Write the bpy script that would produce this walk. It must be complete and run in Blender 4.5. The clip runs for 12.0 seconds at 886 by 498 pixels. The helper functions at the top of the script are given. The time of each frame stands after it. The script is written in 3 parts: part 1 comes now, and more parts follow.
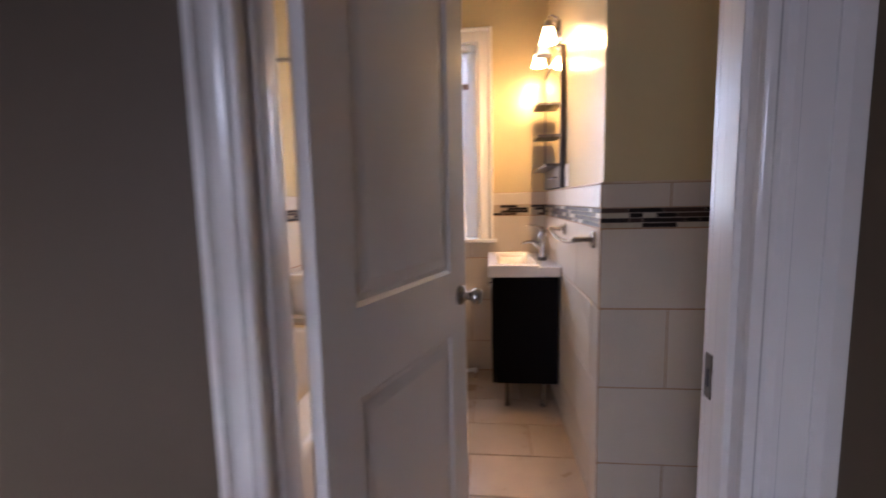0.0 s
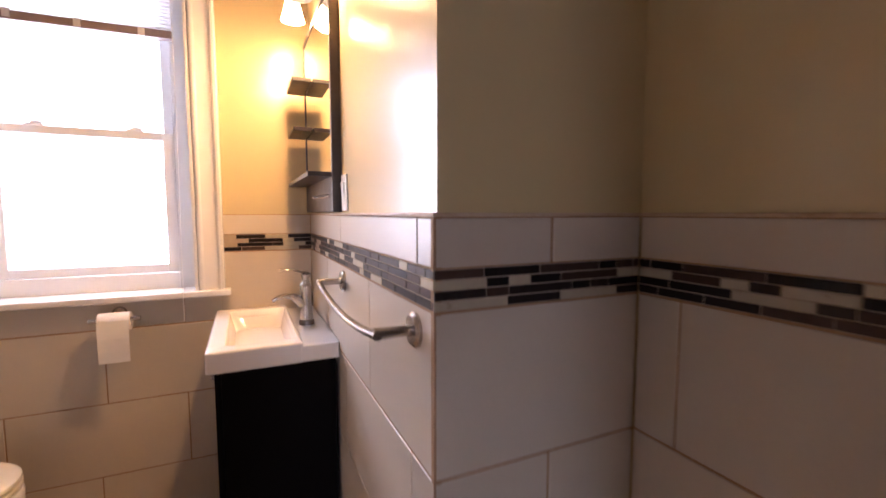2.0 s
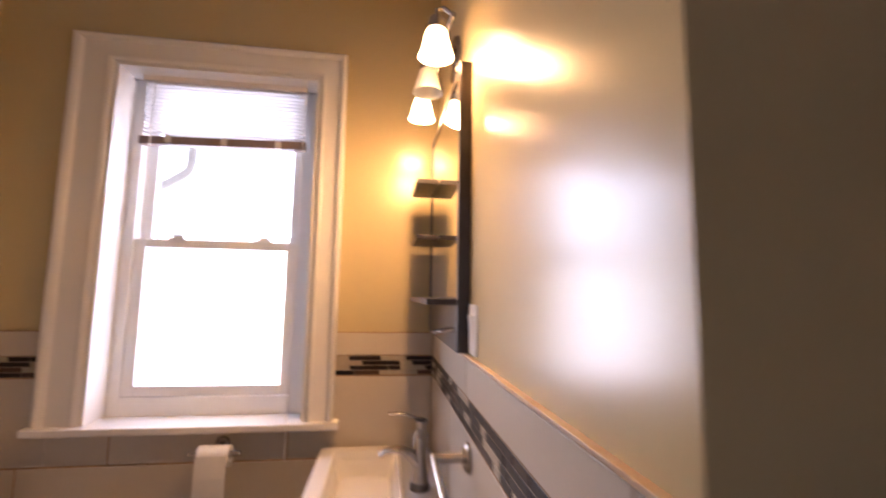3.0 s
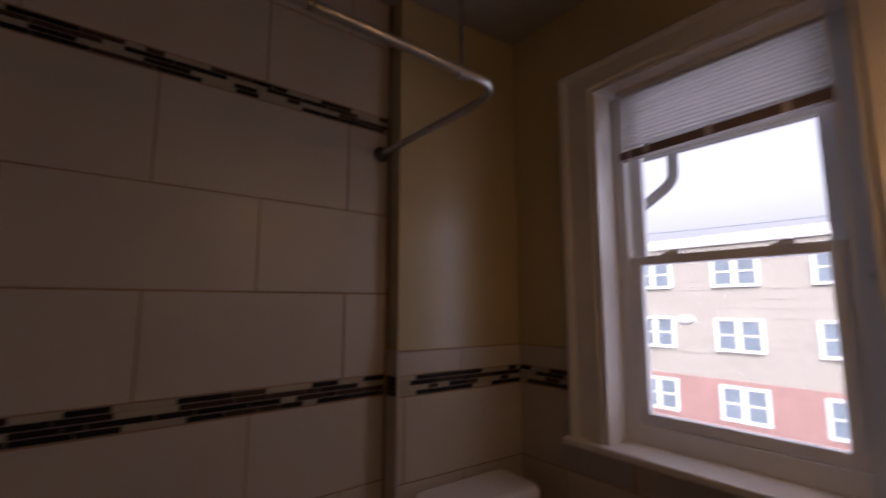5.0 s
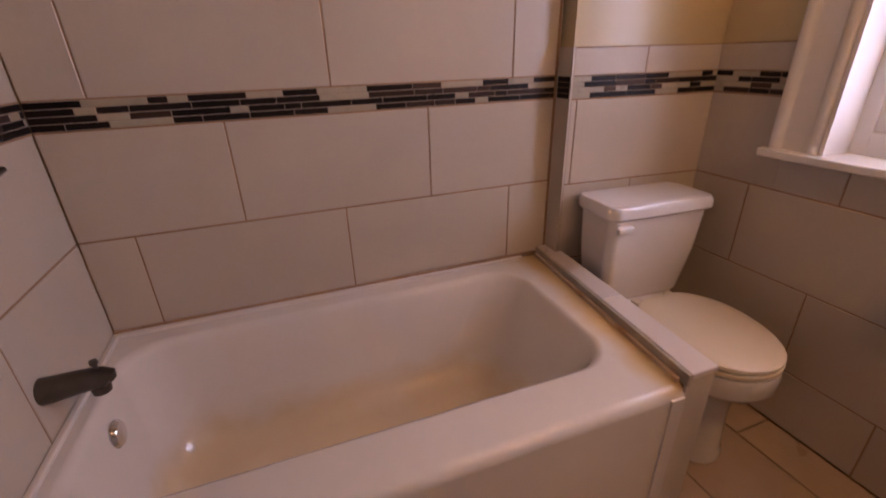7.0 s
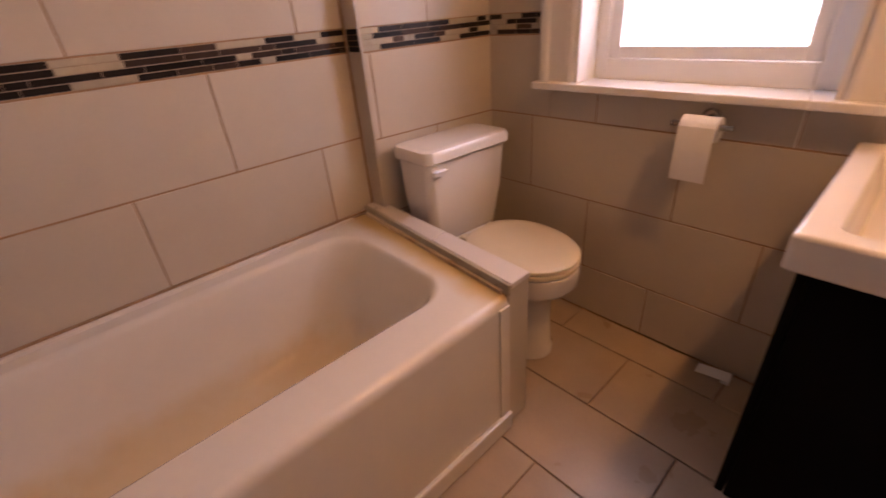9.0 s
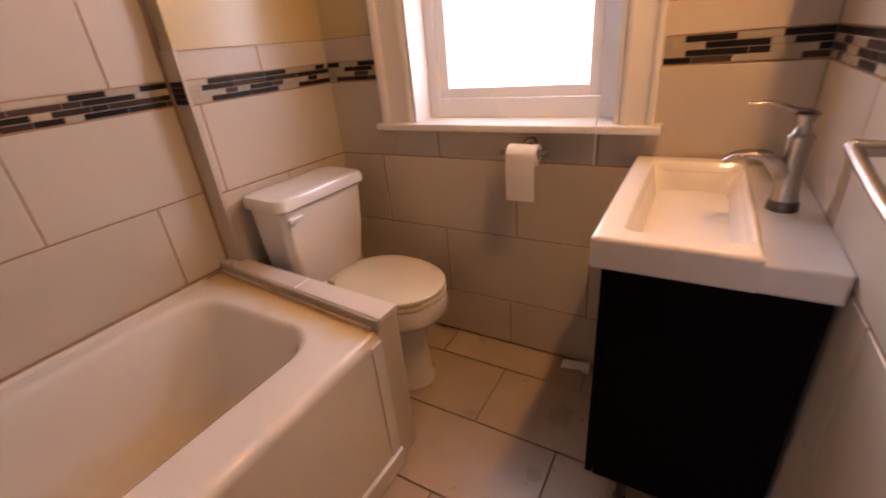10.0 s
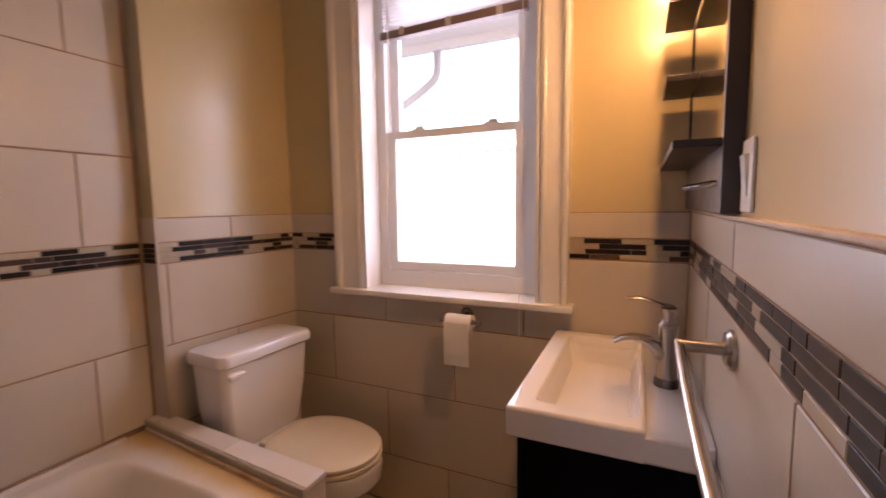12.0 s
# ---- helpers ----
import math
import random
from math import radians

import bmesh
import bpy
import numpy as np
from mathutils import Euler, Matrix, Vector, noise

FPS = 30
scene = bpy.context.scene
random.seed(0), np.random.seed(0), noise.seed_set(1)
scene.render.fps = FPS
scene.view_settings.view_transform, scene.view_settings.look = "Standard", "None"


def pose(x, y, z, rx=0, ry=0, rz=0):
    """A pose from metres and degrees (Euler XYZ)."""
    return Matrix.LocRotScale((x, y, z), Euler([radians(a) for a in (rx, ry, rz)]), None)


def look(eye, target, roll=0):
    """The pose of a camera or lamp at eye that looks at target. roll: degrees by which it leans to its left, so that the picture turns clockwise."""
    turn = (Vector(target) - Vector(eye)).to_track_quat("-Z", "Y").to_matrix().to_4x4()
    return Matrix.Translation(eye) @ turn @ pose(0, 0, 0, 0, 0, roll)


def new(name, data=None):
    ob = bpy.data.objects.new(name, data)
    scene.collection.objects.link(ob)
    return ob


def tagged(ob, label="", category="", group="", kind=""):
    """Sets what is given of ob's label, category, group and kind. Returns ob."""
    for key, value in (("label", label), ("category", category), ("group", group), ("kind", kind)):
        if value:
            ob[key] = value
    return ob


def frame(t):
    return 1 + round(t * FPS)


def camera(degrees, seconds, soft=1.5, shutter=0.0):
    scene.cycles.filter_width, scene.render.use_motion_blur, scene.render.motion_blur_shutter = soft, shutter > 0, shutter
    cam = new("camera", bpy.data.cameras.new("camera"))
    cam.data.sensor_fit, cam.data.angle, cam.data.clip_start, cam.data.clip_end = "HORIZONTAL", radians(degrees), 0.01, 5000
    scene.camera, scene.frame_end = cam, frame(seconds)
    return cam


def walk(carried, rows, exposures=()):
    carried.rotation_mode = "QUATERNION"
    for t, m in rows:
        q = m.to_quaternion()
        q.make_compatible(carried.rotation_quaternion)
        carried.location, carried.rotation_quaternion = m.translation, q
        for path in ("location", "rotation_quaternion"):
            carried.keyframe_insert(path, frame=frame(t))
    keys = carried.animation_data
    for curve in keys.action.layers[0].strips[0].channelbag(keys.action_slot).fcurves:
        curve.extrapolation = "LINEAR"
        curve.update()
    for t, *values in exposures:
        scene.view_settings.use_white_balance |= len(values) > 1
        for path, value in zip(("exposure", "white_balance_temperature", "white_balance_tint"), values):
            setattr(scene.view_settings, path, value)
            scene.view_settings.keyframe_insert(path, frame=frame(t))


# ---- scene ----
cam = camera(91.6, 12.0, soft=1.6, shutter=0.5)
PATH = [
    (0, (0.034, -0.028, 1.267), (-0.171, 1.949, 1.045), -1.2),
    (0.5, (0.014, 0.217, 1.263), (0.296, 2.187, 1.062), -0.1),
    (1, (0.064, 0.465, 1.275), (0.691, 2.357, 1.103), -0.3),
    (1.5, (0.136, 0.722, 1.279), (1.014, 2.513, 1.128), 0.6),
    (2, (0.164, 0.958, 1.323), (0.997, 2.769, 1.158), 0.0),
    (2.5, (0.247, 1.165, 1.406), (0.885, 3.06, 1.425), 0.4),
    (4.3, (0.205, 1.632, 1.517), (-0.775, 3.322, 1.943), 0.8),
    (4.5, (0.184, 1.627, 1.507), (-0.973, 3.212, 1.895), 0.3),
    (5, (0.124, 1.611, 1.494), (-1.434, 2.839, 1.747), 0.0),
    (5.5, (0.092, 1.597, 1.447), (-1.713, 2.46, 1.436), -0.4),
    (6, (0.073, 1.563, 1.38), (-1.775, 2.257, 1.058), -0.6),
    (6.5, (0.062, 1.551, 1.336), (-1.737, 2.165, 0.716), -1.2),
    (6.7, (0.060, 1.54, 1.325), (-1.708, 2.137, 0.606), -1.3),
    (8.3, (0.065, 1.526, 1.251), (-1.439, 2.362, 0.232), -4.1),
    (8.5, (0.087, 1.551, 1.258), (-1.389, 2.448, 0.25), -4.9),
    (9, (0.124, 1.588, 1.267), (-1.198, 2.729, 0.292), -4.9),
    (9.5, (0.163, 1.611, 1.272), (-0.962, 2.967, 0.327), -5.1),
    (10, (0.196, 1.616, 1.275), (-0.753, 3.146, 0.404), -5.5),
    (10.5, (0.221, 1.614, 1.291), (-0.558, 3.31, 0.571), -4.8),
    (11, (0.239, 1.604, 1.318), (-0.39, 3.438, 0.826), -2.7),
    (11.5, (0.267, 1.585, 1.341), (-0.372, 3.459, 1.057), -1.7),
    (12, (0.307, 1.527, 1.35), (-0.525, 3.335, 1.146), -0.8),
]
EXPOSURES = [(0.0, 1.08, 5450, 24), (0.5, 1.30, 5250, 22), (1.0, 1.34, 5450, 24), (1.5, 1.26, 5650, 30), (2.0, 1.20, 5700, 31), (2.7, 0.86, 5800, 32), (4.3, -1.66, 6450, 34), (5.5, -2.22, 5800, 35), (6.0, -1.22, 6250, 39), (6.5, -0.30, 5850, 43),
             (8.5, 0.36, 6850, 46), (9.5, 0.38, 6750, 43), (10.5, 0.66, 6550, 37), (11.2, 0.52, 6350, 38), (12.0, 0.14, 6400, 39)]
walk(cam, [(t, look(eye, target, roll)) for t, eye, target, roll in PATH], EXPOSURES)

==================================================

_Directions:_ Reply with nothing except the number of lines in the listing above that include "kind".

_Worked solution:_ 3